YOUNG people are risking their lives by injecting deadly legal highs.

Drugs experts today warned the new trend could cost lives.

Injecting the highs, which mimic the effects of illegal drugs, increases the risk of blood-borne infections, such as HIV and hepatitis, associated with needle sharing.

Teenagers who inject - rather than smoke or swallow pills - also put themselves at a greater risk of overdose.

Katy MacLeod, Scottish Drugs Forum (SDF) National Training and Development Officer, today warned: "Don't start injecting."

Researchers believe injecting is the "most dangerous" way of taking legal highs.

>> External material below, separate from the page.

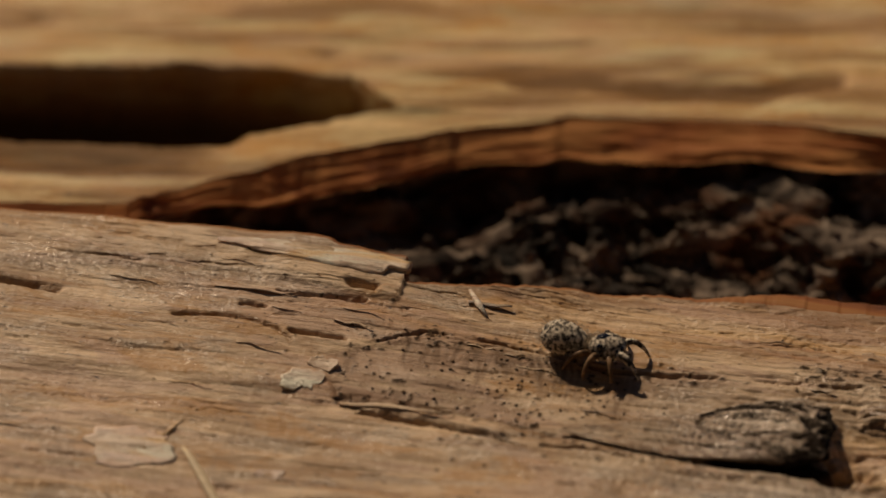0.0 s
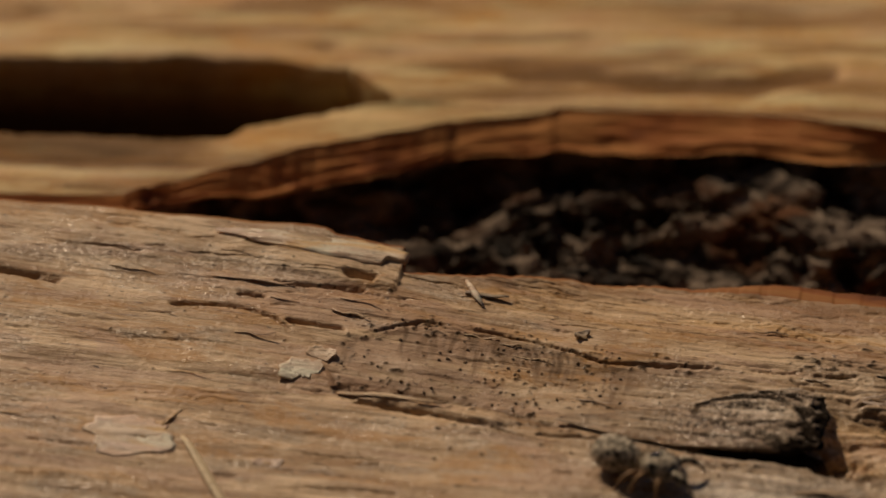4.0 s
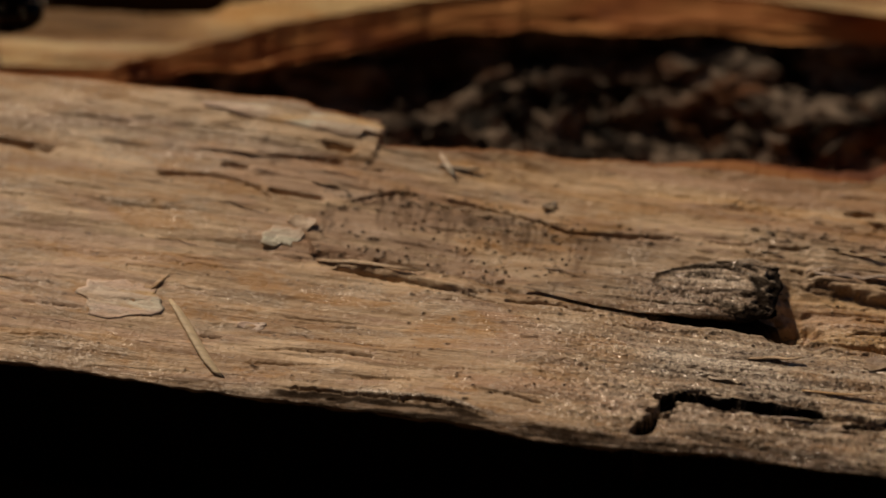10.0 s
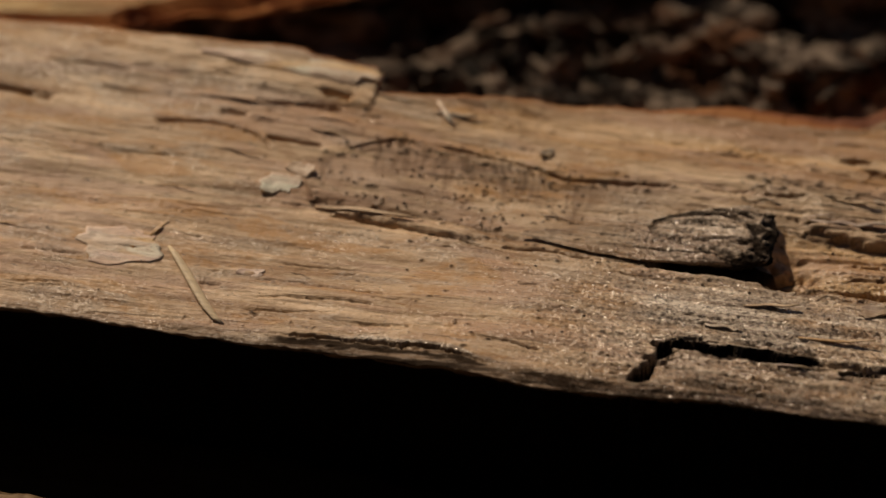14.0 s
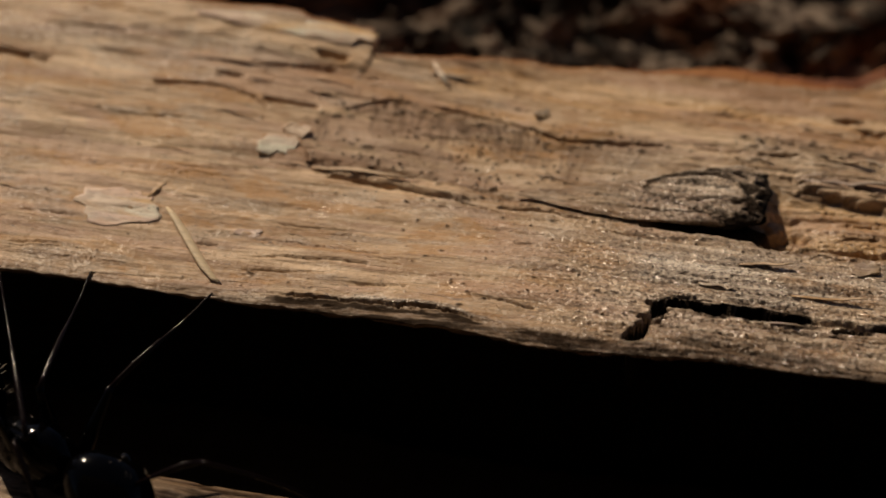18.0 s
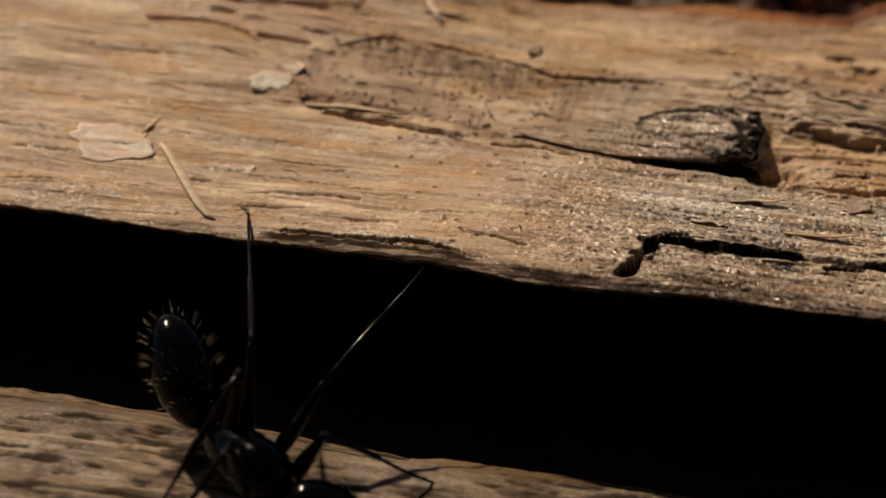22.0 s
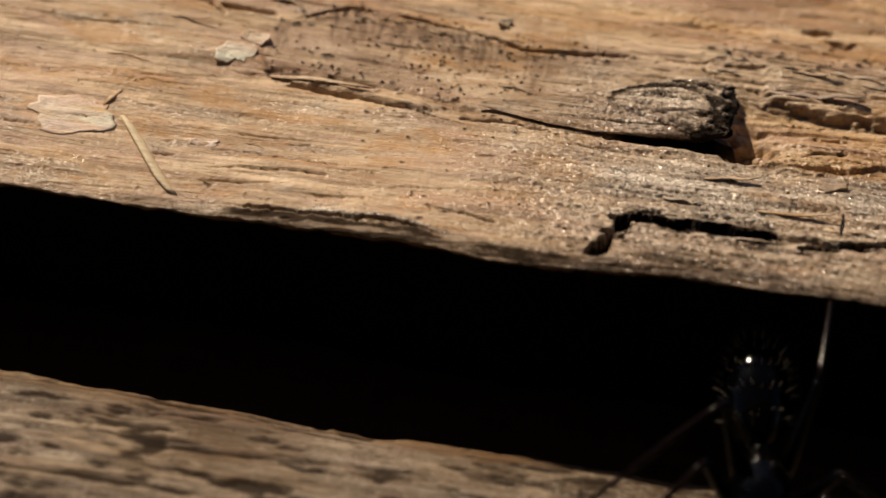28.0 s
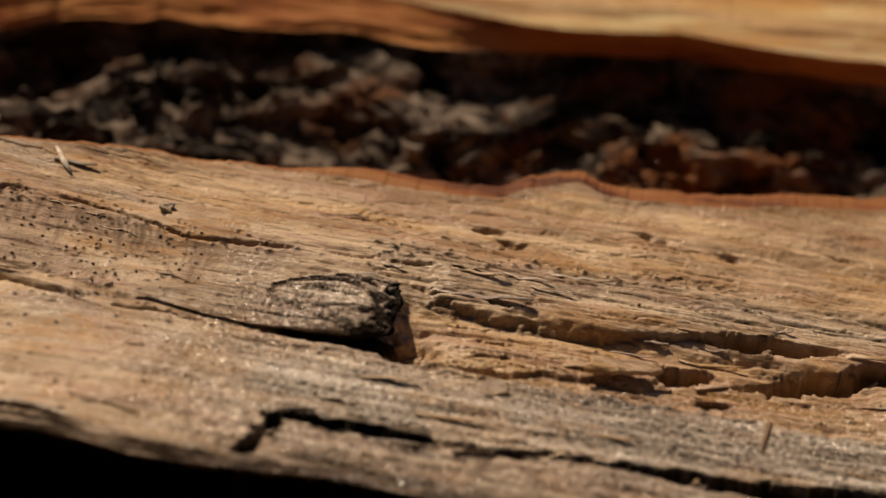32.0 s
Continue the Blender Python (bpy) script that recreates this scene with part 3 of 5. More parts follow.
        spots.append((cs, np.interp(cs, [9, 14.8, 21], [4.9, 5.3, 5.8]) + rng.normal(0, 0.18), rng.uniform(0.04, 0.12)))
    for _ in range(130):
        cs = rng.uniform(-4.6, 6.5)
        on = np.interp(cs, [-4.1, -2.4, 1.4, 3.4, 6.7], [3.45, 4.45, 4.5, 4.0, 4.3]) if rng.rand() < 0.6 else np.interp(cs, [-4.3, -1.7, 0.1, 1.9, 5.7], [1.1, 1.25, 1.1, 0.65, 0.2])
        spots.append((cs, on + rng.normal(0, 0.22), rng.uniform(0.03, 0.085)))
    for cs, cv, r in spots:
        near = (np.abs(s - cs) < 3 * r) & (np.abs(v - cv) < 3 * r)
        e = np.exp(-(((s[near] - cs) / r) ** 2 + ((v[near] - cv) / (r * 0.8)) ** 2) ** 2)
        dirt_shade[near] = np.maximum(dirt_shade[near], 0.9 * e)
        h[near] += 0.03 * e
    under = 0.3 * np.exp(-((v - along(s, LOW_A)) / 0.3) ** 2) * smooth(s, -5, -3) * (1 - smooth(s, 2.6, 4)) * (0.7 + 0.5 * fnoise(s / 0.5, v / 0.2, 3, 50))
    dirt_shade = np.maximum(dirt_shade, 0.75 * under)
    low_edge = v - along(s, LOW_A) + 0.25 * fnoise(s0 / 1.2, v0 / 0.3, 4, 51)
    grime = (1 - smooth(low_edge, 0.1, 0.6 + 0.7 * smooth(s, -4, 2))) * smooth(s, -14, -1)
    dirt_shade = np.maximum(dirt_shade, grime * (0.35 + 0.5 * smooth(fnoise(s0 / 0.9, v0 / 0.1, 4, 52), -0.1, 0.3)))
    brown = np.maximum(brown, 0.6 * grime)
    ragged = smooth(v, 5.0, 5.8) * smooth(s, -3, -1)
    step = 4 * fnoise(s / 2.6, v / 0.8, 4, 55, 0.5)
    h = h + ragged * (0.035 * (np.floor(step) + smooth(step - np.floor(step), 0.8, 1.0)) + 0.02 * fnoise(s / 0.8, v / 0.2, 3, 56))
    brown = np.maximum(brown, 0.55 * ragged * smooth(fnoise(s / 2.2, v / 0.35, 4, 57), 0.12, 0.35))
    back = smooth(v - along(s, TOP_A), -1.4, -0.7) * smooth(s, 7, 12)
    fresh = np.maximum(fresh, (0.25 + 0.5 * smooth(fnoise(s / 2.5, v / 0.6, 3, 58), -0.1, 0.3)) * smooth(v, 4.8, 5.8) * smooth(s, -2.5, -1))
    brown = np.maximum(brown, back * smooth(v - along(s, TOP_A), -0.75, -0.2) * 0.8)
    pale = np.exp(-(((s + 5.6) / 1.5) ** 2) - (((v - 6.4) / 0.5) ** 2))
    return h, np.stack([grey * (1 - 0.7 * pale), dirt_shade, brown * (1 - pale), fresh], -1)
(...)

An advice booklet, put together by SDF and NHS bosses, states: "When injecting the effects usually don't last as long, so people tend to inject more often.

"More injecting usually means more harm."

Since they first began to emerge in 2005, each year, the number of legal highs has expanded rapidly

More than 80 new designer drugs were identified last year, compared with 73 the year before, according to new research.

Ms MacLeod said: "Injecting any drug is the most dangerous way of taking it.

"There is a greater risk of overdose.

"Injectors can develop abscesses, ulcers, infections as well as blood borne viruses like hepatitis and HIV.

"The best advice is simple, don't start injecting or if you have started injecting, try an alternative.

"If people are determined to inject, they should make contact with their local needle exchange for information, advice and access to sterile equipment."

A recent report from the European Monitoring Centre for Drugs and Drug Addiction said there was "new evidence" of legal highs being injected.

The drugs can cause drowsiness, hallucinations, coma, paranoia, seizures and death.

We previously reported how shopkeepers who cash in on the legal high craze are being targeted by police.

Detectives will visit shops across the city , which are permitted to sell the substances by labelling them as "plant food" or "bath salts".

The crackdown was launched after a teenage boy was rushed to hospital on three consecutive days after taking toxic legal highs.

In 2012, there were 36 deaths in Scotland where legal highs were found during the toxicology report - three times the death rate from ecstasy.

Substances sold as legal highs fall outside the UK Government's misuse of drugs laws.